Von den Jochum- Brüdern, Kempe, Keilberth, Böhm, Leitner, über Knappertsbusch, etc, gab es regional, wie überregional (aber eher) unter >Experten< natürlich andere sehr geschätzte gute Musiker. In Deutschland entsprach Karajan’s einzigartiger Rang der gesellschaftspolitischen Entwicklung. Obwohl fast 20 Jahre jünger, war es im Liedgesang mit der Regentschaft Dieskaus, in Punkto >Königsthron> quasi auch nicht sehr viel anders. Allerdings hatte DFD nicht annähernd eine ähnliche >Super-Star-Aura<, da die Massen sich nun mal nicht gerade für Liedgesang interessieren.

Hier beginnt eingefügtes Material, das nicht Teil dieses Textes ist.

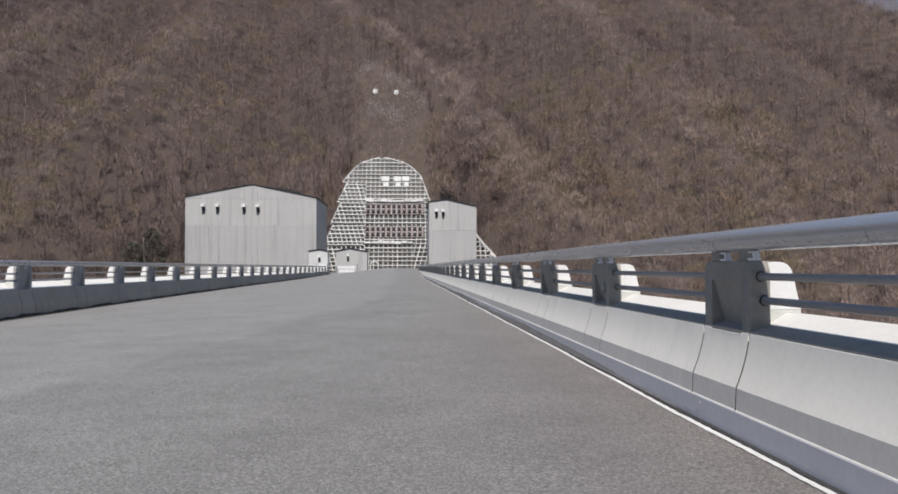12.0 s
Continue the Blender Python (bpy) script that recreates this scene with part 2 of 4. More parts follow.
def big_mesh(name, verts, tris, slots, mats):
    """A mesh from numpy arrays of corners and triangles."""
    me = bpy.data.meshes.new(name)
    me.vertices.add(len(verts))
    me.vertices.foreach_set("co", verts.astype(np.float32).ravel())
    me.loops.add(3 * len(tris))
    me.loops.foreach_set("vertex_index", tris.astype(np.int32).ravel())
    me.polygons.add(len(tris))
    me.polygons.foreach_set("loop_start", np.arange(0, 3 * len(tris), 3, dtype=np.int32))
    for m in mats:
        me.materials.append(m)
    me.polygons.foreach_set("material_index", slots.astype(np.int32))
    me.update(calc_edges=True)
    return me


def under(name, me, parent=None, m=None, label=""):
    """An object on a mesh, as a part of parent."""
    ob = new(name, me)
    ob.parent = parent
    if m is not None:
        ob.matrix_basis = m
    return tagged(ob, label)


def empty(name, m, label, category, group="", kind=""):
    ob = new(name)
    ob.matrix_basis = m
    return tagged(ob, label, category, group, kind)


def box_bm(bm, lo, hi, bevel=0.0):
    made = bmesh.ops.create_cube(bm, size=1.0)["verts"]
    for v in made:
        v.co = Vector([(lo[k] + hi[k]) / 2 + v.co[k] * (hi[k] - lo[k]) for k in range(3)])
    if bevel:
        edges = list({e for v in made for e in v.link_edges})
        bmesh.ops.bevel(bm, geom=edges, offset=bevel, segments=1, affect="EDGES")


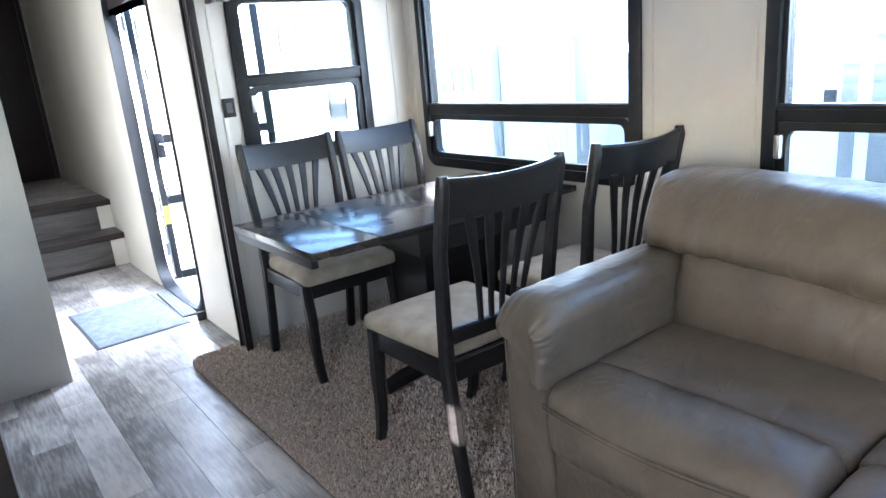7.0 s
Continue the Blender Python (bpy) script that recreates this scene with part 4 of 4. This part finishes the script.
def pantry():
    s = thing("pantry_cabinet", "dark brown wooden pantry cabinet with glass doors and crown", "cabinet")
    y0, y1 = KIT + 0.004, -1.115
    part("body", box(B(), BULK + 0.002, PX, y0, y1, 0.0, 1.62, 0.003), M_PANTRY, s)
    bm = B()
    box(bm, BULK + 0.002, PX, y0, y1, 1.62, 2.285, 0.003)
    part("upper_body", bm, M_PANTRY, s)
    bm = B()
    prof = [(0.0, 2.262), (0.028, 2.262), (0.034, 2.275), (0.055, 2.290), (0.082, 2.300), (0.094, 2.312), (0.094, 2.338), (0.0, 2.338)]
    a = [bm.verts.new((PX + d, y0, z)) for d, z in prof]
    b = [bm.verts.new((PX + d, y1 + d, z)) for d, z in prof]
    c = [bm.verts.new((BULK + 0.004, y1 + d, z)) for d, z in prof]
    for p, q in ((a, b), (b, c)):
        for i in range(len(prof)):
            bm.faces.new((p[i], p[(i + 1) % len(prof)], q[(i + 1) % len(prof)], q[i]))
    bm.faces.new(a)
    bm.faces.new(c)
    bmesh.ops.recalc_face_normals(bm, faces=bm.faces[:])
    part("crown", bm, M_WOOD, s, "dark crown moulding")
    framed_door(s, PX, -2.235, -1.925, 1.655, 2.235, M_PANEL, 0.055)
    framed_door(s, PX, -2.235, -1.925, 0.95, 1.645, M_PANEL, 0.055)
    for y in ((-1.80, -1.475), (-1.465, -1.14)):
        framed_door(s, PX, *y, 1.635, 2.215, M_FROST, 0.062, 1, "glass-fronted cabinet door")
    for y, z in ((-1.955, 1.66), (-1.498, 1.70), (-1.440, 1.70)):
        bm = tube(B(), [(PX + 0.018, y, z - 0.045), (PX + 0.042, y, z - 0.040), (PX + 0.046, y, z), (PX + 0.042, y, z + 0.040), (PX + 0.018, y, z + 0.045)], 0.005, 10)
        part("handle", bm, M_STEEL, s, "brushed steel handle")
    part("niche_back", box(B(), PX - 0.001, PX + 0.002, -1.83, -1.13, 0.95, 1.60), M_PANTRY, s)
    return s


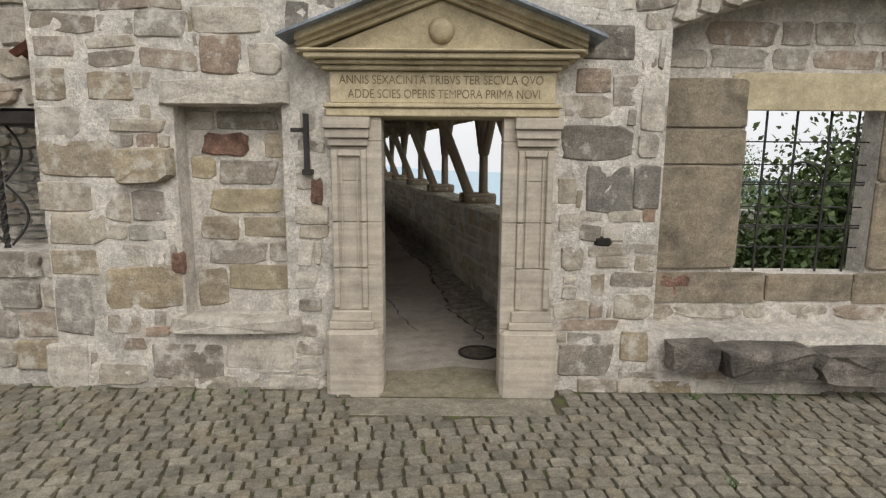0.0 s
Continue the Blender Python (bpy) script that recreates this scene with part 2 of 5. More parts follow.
M_LOG = surface("peeled_log", [(0.26, 0.198, 0.135), (0.355, 0.282, 0.2), (0.31, 0.248, 0.18)], None, 26, 2.2, rough=0.75, bump=0.5, depth=0.008, stretch=(2.6, 2.6, 0.2), local=True,
                contrast=0.21, tint=(0.39, 0.355, 0.29), tint_at=(0.5, 0.7, 0.55), smear=((0.2, 0.15, 0.1), 0.62, 0.7, 0.5))
M_RAFTER = surface("mossy_rafter", [(0.2, 0.165, 0.09), (0.29, 0.245, 0.138)], None, 22, 3, rough=0.8, bump=0.4, depth=0.008, stretch=(2, 2, 0.15), local=True,
                   tint=(0.27, 0.26, 0.1), tint_at=(0.45, 0.6, 0.6))
M_GREYPLANK = surface("weathered_plank", [(0.255, 0.232, 0.19), (0.32, 0.293, 0.243), (0.285, 0.262, 0.205)], None, 26, 3, rough=0.75, bump=0.3, depth=0.004, stretch=(2.2, 0.12, 2.2),
                      contrast=0.11, tint=(0.28, 0.285, 0.18), tint_at=(0.5, 0.7, 0.5))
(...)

Karajan war (wie später andere Musiker) der ERSTE richtige >Selbstvermarkter<, gründete sein Imperium mit Produktionsgesellschaft und mit entsprechend fortschreitender technischer HI-Tech-Entwicklung, viele zusätzliche Privilegien im Sinne eines Feudalherrn und geschäftstüchtigen Marktstrategen zugleich. Wenn es schon keinen Politiker mehr gab, der das verinnerlichte/gewohnte >Führer-Prinzip< vertrat, zumal eine Umorientierung/Lernprozeß in Richtung Demokratie als DAS anzustrebende Ziel vorgegeben war... so war zumindest ein >Messias< etwas ganz Besonderes, ein Wunschtraum ....entsprechend dem damaligen Zeitgeist.

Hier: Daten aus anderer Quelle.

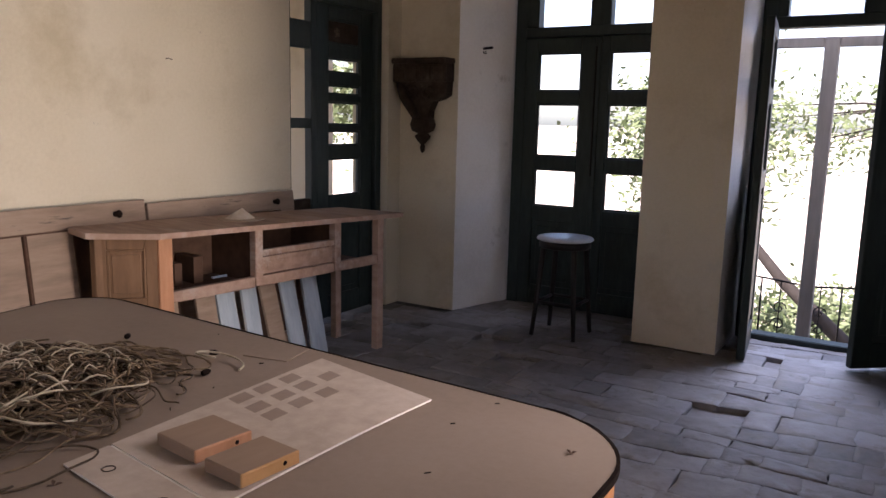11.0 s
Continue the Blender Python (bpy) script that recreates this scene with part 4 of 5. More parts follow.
wood_block(-0.5265, 1.457, -7, 0.106, 0.108, "sawn softwood block with a dusty top and a dowel hole", False)
wood_block(-0.4015, 1.440, -6, 0.088, 0.112, "orange softwood block with a dusty top, its fresh end showing", True)

heap = thing("cable_heap", "tangled heap of old twisted wires, pale and dark", "cable heap")


def cable(kind):
    cx, cy = -0.985 + rng.gauss(0, 0.095), 1.355 + rng.gauss(0, 0.115)
    rx, ry = rng.uniform(0.05, 0.20), rng.uniform(0.05, 0.19)
    turns = rng.uniform(0.6, 1.9)
    p0, tw = rng.uniform(0, 6.28), rng.uniform(-0.5, 0.5)
    pts = []
    n = int(40 * turns) + 20
    f1, f2, q1, q2 = rng.uniform(1.5, 4.0), rng.uniform(2, 6), rng.uniform(0, 6), rng.uniform(0, 6)
    for k in range(n):
        a = p0 + 2 * math.pi * turns * k / n
        g = 1 + 0.22 * math.sin(f1 * a + q1) - 0.25 * k / n
        x, y = rx * g * math.cos(a), ry * g * math.sin(a)
        x, y = x * math.cos(tw) - y * math.sin(tw), x * math.sin(tw) + y * math.cos(tw)
        X, Y = cx + x, cy + y
        s = ((X + 1.0) / 0.40) ** 2 + ((Y - 1.39) / 0.38) ** 2
        top = max(0.0, 0.072 * (1 - s))
        Z = TABLE + 0.005 + top * (0.25 + 0.75 * (0.5 + 0.5 * math.sin(f2 * a + q2)) * kind) + 0.003 * math.sin(5 * a)
        X, Y = -1.03 + 0.50 * math.tanh((X + 1.03) / 0.50), 1.40 + 0.50 * math.tanh((Y - 1.40) / 0.50)
        pts.append((X, Y, max(TABLE + 0.0045, Z)))
    return pts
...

Ich fand Karajan toll. Als ich mich ab 1957 (13jährig) begann für Klassische Musik zu interessieren, war meine Sehnsucht die Musik, weil (unbewusst) die alte Werte nicht die meinigen waren...und neue Werte höchstens in kleinen Gruppen ansatzweise begannen zu keimen. Mit >ACHTUNDSECHZIG<, Willy Brandt, allmählich wachsenden Entwicklungen einer traumatisierten und zur Verdrängung neigenden Gesellschaft, in Richtung Demokratieentwicklung, pluralistischen Ansätzen, Infragestellung von Herrschafts-Modellen überlieferter Provinienz, ging mir HvK zunehmend auf den Keks. Hinzukam, dass er es sich meinte leisten zu können (und wahrscheinlich auch nicht hätte leisten können)....seine Unantastbarkeit -auch in Zeiten von aufkommender Diskussion über Grundwerte- weiter zu zelebrieren, indem er in fast renitenter Manier niemals selbstkritische Ansätze zeigte. Für mich wurde HvK ein Relikt von narzistisch-egozentrischer Dimension und ein Unbelehrbarer bezüglich neuer gesellschaftlicher Entwicklungen. Mich kolportierte seine Haltung in ziemliche Konflikte, denn seine Musik, seine Könnerschaft,präsentierten für mich DIE humanistische Botschaft schlechthin.
Die Majestät bewegte sich keinen Millimeter, sein Erfolg schien nicht versiegender Motor und Rechtfertigungsphilosophie in Einem zu sein. Als die bundesdeutsche Wirklichkeit sich allmählich und bald zunehmend, in einem Veränderungsprozeß zeigte, deren demokratischer Wandel Wurzeln zu schlagen begann .... hatten die Berliner Philharmoniker noch ihren erfolgreichen, mehr und mehr zerbrechlichen >Alleinherrscher<. Dieser garantierte ihnen Erfolg und Umsatz. Gleichzeitig wuchs aber auch in Musikerkreisen das Bewusstsein über die Widersprüche zwischen den hierarchischen Strukturen in der eigenen >Musikwelt< (ähnlich nur bei den „Wienern“) einerseits und sich öffenenden, als auch komplexen strukturellen Veränderungen in gesellschaftlichen Bereichen andererseits.
Nach Karajan kam bekanntlich Abbado.... größer konnte die Veränderung nicht sein. Einige Musiker haben den >Systemwechsel< nie verkraftet.